I was listening to a radio programme today about the relationship between the workers at American ultra-luxury hotels and their clients: apparently the workers hate the new money crowd (dot-commers included) while, surprisingly, bearing no particular resentment towards the rest of the super-rich. Very strange (and interesting). But the US seems to have a much more developed customer service culture than the UK.
Wouldn't it be more reasonable to attribute all this to that 21 year old kid
He was a manager for 21 years, not 21-years-old. At least 45-years-old, maybe 50. And a complete ass.
bassplayinMacFiend, what Rob Dobbs said. It was just a test to see how we could speak to a crowd of people, but way more nerve-racking than speaking to a real cinema crowd, of course. The vast majority of people made a fool of themselves, frankly. Speaking to 200 people, knowing a job depends on it, is quite hard, to put it mildly!
Bryson and Windswept, interesting points about safety and customer service. I still think it's a bit much to expect every cinema worker to be able to confidently speak to a filled auditorium.
Selling of any kind requires you to be outgoing, friendly and open.
Certainly, but I think there's a big difference between being outgoing and friendly and being a good public speaker. I love interacting with people and even kind of like the thrill of speaking to my seminar classes at uni (10-20 people). Standing in front of a massive hall of rising seats full of people is another thing altogether, and not comparable to selling popcorn to a queue of individual customers. People waiting their turn were nearly all displaying signs of extreme stress. Nervous ticks, strange mannerisms, all sorts of weirdness. And that was before they stood in front of that massive screen.
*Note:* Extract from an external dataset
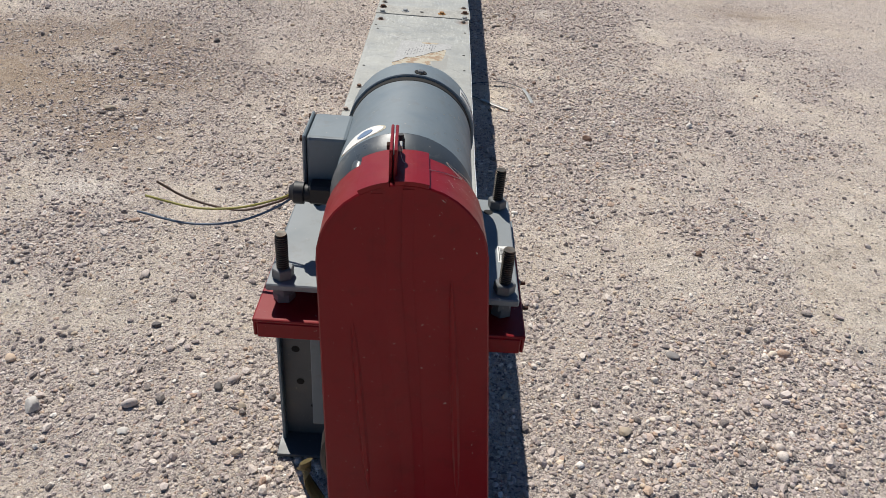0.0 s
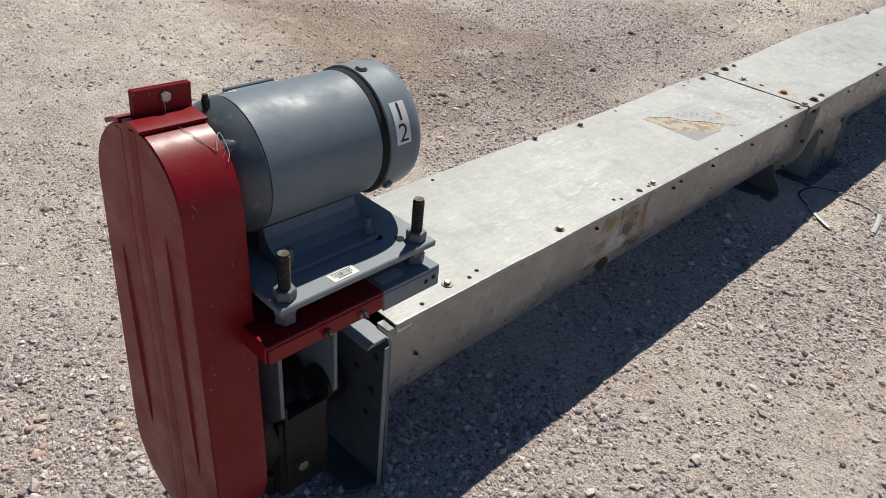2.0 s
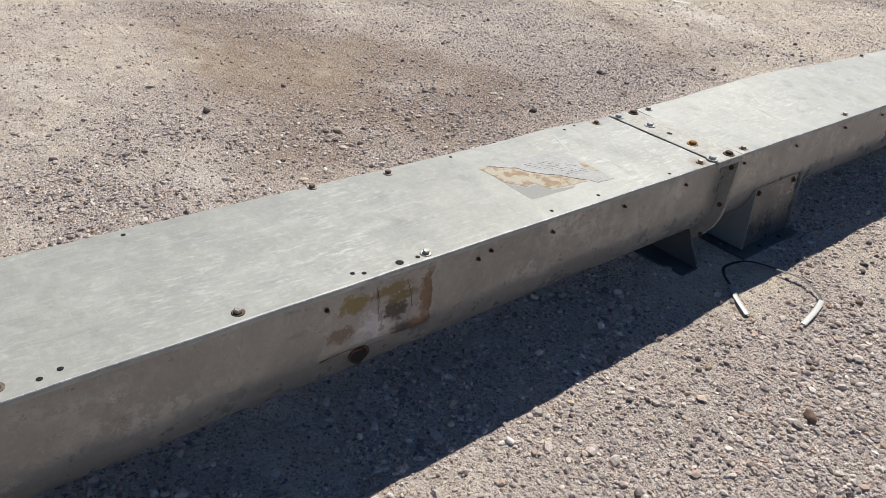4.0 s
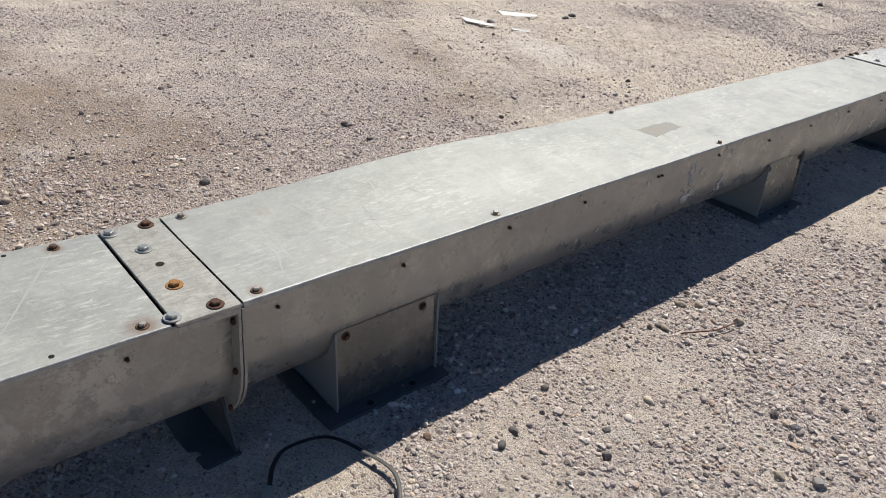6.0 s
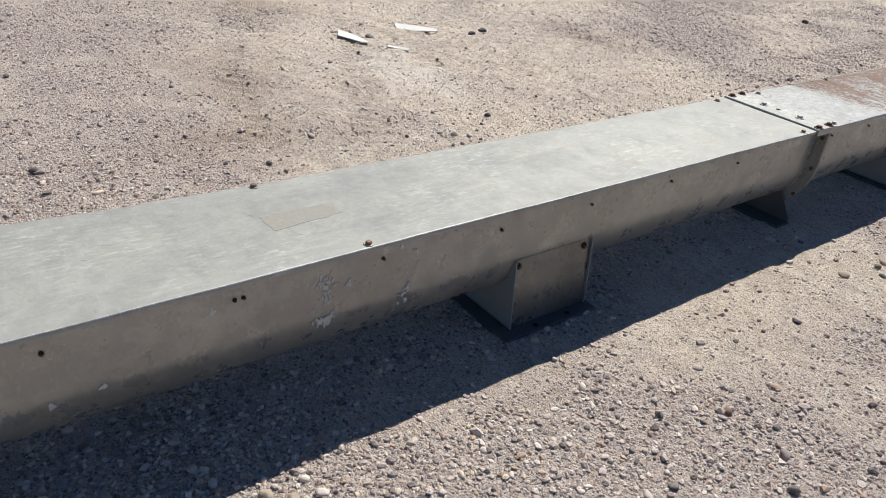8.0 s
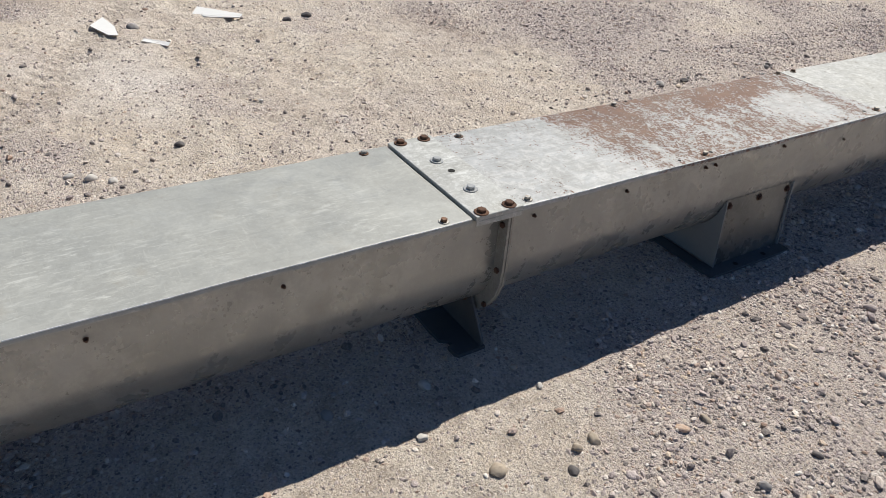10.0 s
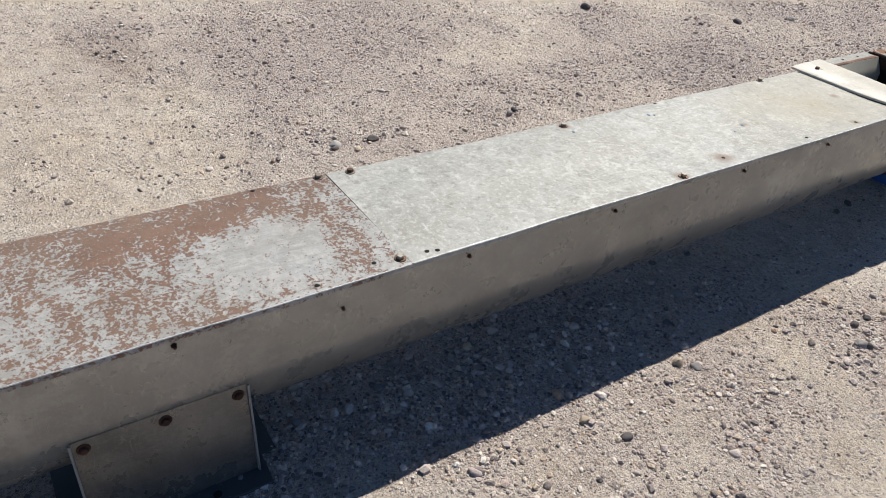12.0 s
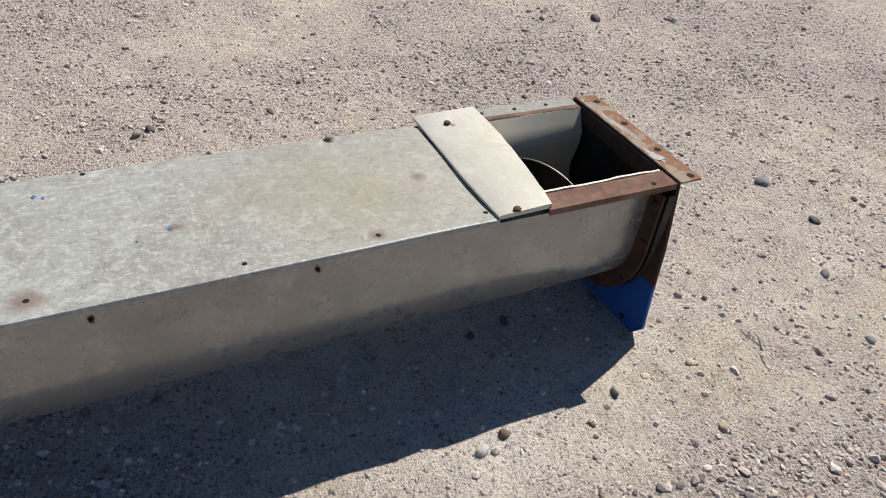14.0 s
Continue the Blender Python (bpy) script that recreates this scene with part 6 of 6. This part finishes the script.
def saddle(a0, a1, y0, y1, lift):
    """A bent strap lying on the arch from angle a0 to a1."""
    loops = []
    for i in range(9):
        a = math.radians(a0 + (a1 - a0) * i / 8)
        c, s = math.cos(a), math.sin(a)
        loops.append([(GX + r * c, y, GZ + r * s) for r, y in ((GR + 0.0005, y0), (GR + lift, y0), (GR + lift, y1), (GR + 0.0005, y1))])
    return rings(loops)


part("strap", saddle(76, 97, G0 - 0.004, G1 + 0.003, 0.006), RED, guard, "folded red strap")
part("strap", saddle(100.5, 120, G0 - 0.006, G1 + 0.003, 0.007), RED, guard, "folded red strap")
for x in (0.0275, 0.0335):
    part("tab", box(x, x + 0.004, 0.896, 0.981, 0.812, 0.864, 0.001), RED, guard, "upright red tab")
shared("bolt", FINISHES["zinc"][0], guard, Matrix.Translation((0.0378, 0.941, 0.850)) @ RIGHT, "zinc bolt with old twine")
shared("nut", SCREW_NUT, guard, Matrix.Translation((0.0272, 0.941, 0.850)) @ pose(0, 0, 0, 0, -90, 0))
part("twine", tube(smooth_line([(0.040, 0.935, 0.856), (0.043, 0.938, 0.835), (0.050, 0.935, 0.829), (0.075, 0.935, 0.823), (0.10, 0.945, 0.814), (0.125, 0.962, 0.798)]), 0.0005, 5), WEB, guard, "frayed grey twine")
part("twine", tube(smooth_line([(0.125, 0.962, 0.798), (0.110, 0.972, 0.809), (0.105, 0.98, 0.813), (0.128, 0.978, 0.795), (0.138, 0.970, 0.786)]), 0.0006, 5), WEB, guard, "frayed grey twine")
web = bmesh.new()
r = random.Random(31)
for k in range(60):
    a = math.radians(r.uniform(15, 70))
    y = r.uniform(G0 + 0.015, G1 - 0.005)
    d, l = r.uniform(-1.5, 1.5), r.uniform(0.0006, 0.003) if k % 12 else r.uniform(0.008, 0.02)
    p = [(GX + (GR + 0.0006) * math.cos(a + q * l * 5 * math.cos(d)), y + q * l * math.sin(d), GZ + (GR + 0.0006) * math.sin(a + q * l * 5 * math.cos(d))) for q in (0, 0.5, 1)]
    tube(p, 0.00013, 4, web)
part("lint", web, WEB, guard, "dusty straw and cobweb flecks")
part("weld_lump", lathe([(0.178, 0.002), (0.184, 0.011), (0.190, 0.008), (0.193, 0.001)], (0, 0.968, 0.519), "x", 10), RUST, guard, "rusty broken weld")

# the drive sits a little high, and the first trough rises towards it
for e, dz in ((head, 0.004), (gear, 0.008), (mount, 0.013), (motor, 0.013), (leads, 0.013)):
    e.location += Vector((0, -0.019, dz))
guard.matrix_basis = Matrix.Translation((0.05, 0.90, 0.61)) @ pose(0, 0, 0, -2.6, 0, 2.5) @ Matrix.Translation(Vector((-0.05, -0.913, -0.597)) + guard.location)
rise = Matrix.Translation((0, 3.2, 0.4)) @ pose(0, 0, 0, -0.36) @ Matrix.Translation((0, -3.2, -0.4))
for e in (first, cover1):
    e.matrix_basis = rise @ Matrix.Translation(e.location)

# ---- loose things on the ground ----
loop = thing("banding_strap", (0.37, 3.35, 0.004), "black strap loop with silver taped ends on the gravel", "strap")
line = [(0.289, 3.283, 0.006), (0.245, 3.317, 0.008), (0.221, 3.365, 0.010), (0.246, 3.448, 0.014), (0.328, 3.487, 0.016), (0.404, 3.507, 0.014), (0.457, 3.487, 0.010), (0.496, 3.451, 0.009)]
part("strap", tube(smooth_line(line, 6), 0.0050, 8, flat=0.22), RUBBER, loop, "thin black strap", True)
part("tape_end", tube(smooth_line([(0.289, 3.283, 0.0065), (0.342, 3.232, 0.008), (0.409, 3.183, 0.007)], 5), 0.0085, 8, flat=0.14), TAPE, loop, "silver taped end")
part("tape_end", tube(smooth_line([(0.496, 3.451, 0.0095), (0.511, 3.385, 0.009), (0.525, 3.284, 0.007)], 5), 0.0088, 8, flat=0.14), TAPE, loop, "silver taped end")


def scrap(points, lift):
    """A curled flake of white sheet lying on the sand."""
    bm = bmesh.new()
    lo = [bm.verts.new((x, y, float(ground_height(np.array(x), np.array(y))) + 0.004 + lift * k)) for k, (x, y) in enumerate(points)]
    hi = [bm.verts.new((v.co.x, v.co.y, v.co.z + 0.003)) for v in lo]
    n = len(lo)
    bm.faces.new(lo[::-1]), bm.faces.new(hi)
    for j in range(n):
        bm.faces.new((lo[j], lo[(j + 1) % n], hi[(j + 1) % n], hi[j]))
    return bm


for pts, name in ((((-2.82, 6.57), (-2.67, 6.485), (-2.47, 6.535), (-2.445, 6.575), (-2.62, 6.59)), "flat torn piece of white sheet lying on sand"),
                  (((-2.95, 7.08), (-2.83, 7.02), (-2.74, 7.09), (-2.64, 7.22), (-2.68, 7.25)), "white torn sheet scrap lying on sand"),
                  (((-2.40, 6.68), (-2.37, 6.66), (-2.29, 6.76), (-2.31, 6.78)), "small curled white scrap lying on sand")):
    s = thing("sheet_scrap", (*pts[1], 0.0), name, "scrap", "white scraps on the ground")
    part("flake", scrap(pts, 0.003), PAPER, s)
twig = thing("twig", (0.52, 4.58, 0.0), "dry brown twig lying on gravel", "twig")
part("stem", tube(smooth_line([(0.47, 4.50, 0.008), (0.50, 4.55, 0.012), (0.52, 4.60, 0.010), (0.535, 4.68, 0.012)]), 0.0024, 7), RUST, twig, smooth=True)

straw = thing("straw", (0.31, 10.71, 0.0), "dry pale straw stalks lying on gravel", "straw")
for p in (((0.29, 10.70, 0.006), (0.32, 10.705, 0.009), (0.355, 10.71, 0.006)), ((0.30, 10.735, 0.006), (0.33, 10.725, 0.010), (0.36, 10.705, 0.007)), ((0.37, 10.69, 0.005), (0.395, 10.68, 0.007), (0.42, 10.675, 0.005))):
    part("stalk", tube(smooth_line(p, 4), 0.0018, 6, flat=0.6), LINER, straw, smooth=True)

# ---- splashes, scuffs and flecks ----
PALE = plain_material("pale_splash", (0.60, 0.60, 0.58), 0.6, vary=0.12, scale=60)
FLECK = plain_material("blue_paint_fleck", (0.07, 0.20, 0.40), 0.5)
second = [o for o in scene.objects if o.name.startswith("trough_section")][1]
r = random.Random(23)
for y, z, w, h, count in ((4.885, 0.318, 0.020, 0.022, 34), (4.888, 0.272, 0.012, 0.018, 16), (4.888, 0.222, 0.030, 0.020, 42), (5.10, 0.225, 0.013, 0.030, 14), (4.636, 0.328, 0.006, 0.008, 5), (5.12, 0.335, 0.008, 0.012, 7),
                          (5.078, 0.362, 0.003, 0.008, 3), (4.939, 0.303, 0.014, 0.010, 6), (4.33, 0.215, 0.008, 0.006, 6), (4.42, 0.225, 0.007, 0.007, 5)):
    bm = bmesh.new()
    for j in range(count):
        yy, zz = r.gauss(y, w * 0.5), r.gauss(z, h * 0.5)
        x = WALL if zz > FLOOR_Z else math.sqrt(WALL ** 2 - (FLOOR_Z - zz) ** 2)
        a, b = r.uniform(0.0014, 0.0052), r.uniform(0.002, 0.0075)
        prism(ragged([(yy - a, zz), (yy, zz + b), (yy + a, zz), (yy, zz - b)], 0.0008, j, 3), "x", x - 0.004, x + 0.0016 + 0.00002 * j, bm=bm)
    part("splash", bm, PALE, second, "chalky white splash")
last = [o for o in scene.objects if o.name.startswith("trough_cover")][3]
for k, (x, y, r) in enumerate(((-0.128, 9.255, 0.007), (0.030, 9.455, 0.006), (-0.13, 8.985, 0.006), (-0.12, 9.27, 0.004), (0.05, 9.40, 0.003))):
    part("paint_fleck", drape(prism(ragged([(x - r, y), (x, y + r * 0.7), (x + r, y), (x, y - r * 0.7)], 0.001, 50 + k, 3), "z", TOP + 0.0003, TOP + 0.0009), 12.0, 1.0), FLECK, last, "blue paint fleck")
Your speech was a cool idea man, it just needed a little more "oomph". Something about the guy's mother maybe.
She must have been a complete bitch. Next time I'll get you to write it! :lol:
He was a manager for 21 years, not 21-years-old. At least 45-years-old, maybe 50. And a complete ass.
:o Wow, need to work on my English...
I still think it's unreasonable though to draw conclusions about our times, or English society, or the Odeon company. Anyone can always find evidence that a certain period in time sucks, or a certain society, or even a certain company.
It's a shame if you let discussion about stereotypes and commonplaces distract from the nice observations and details in your story.
It simply was a very good story! I empathized with your anger and nerves and was very curious about what you would do when it was your turn. And your reaction was very cool.
Maybe your speech made a little difference. Otherwise, if you really insist to change the way this goes in Odeon :p , I suppose you could write them a letter about this man and his methods and just hope they care enough to do something about it?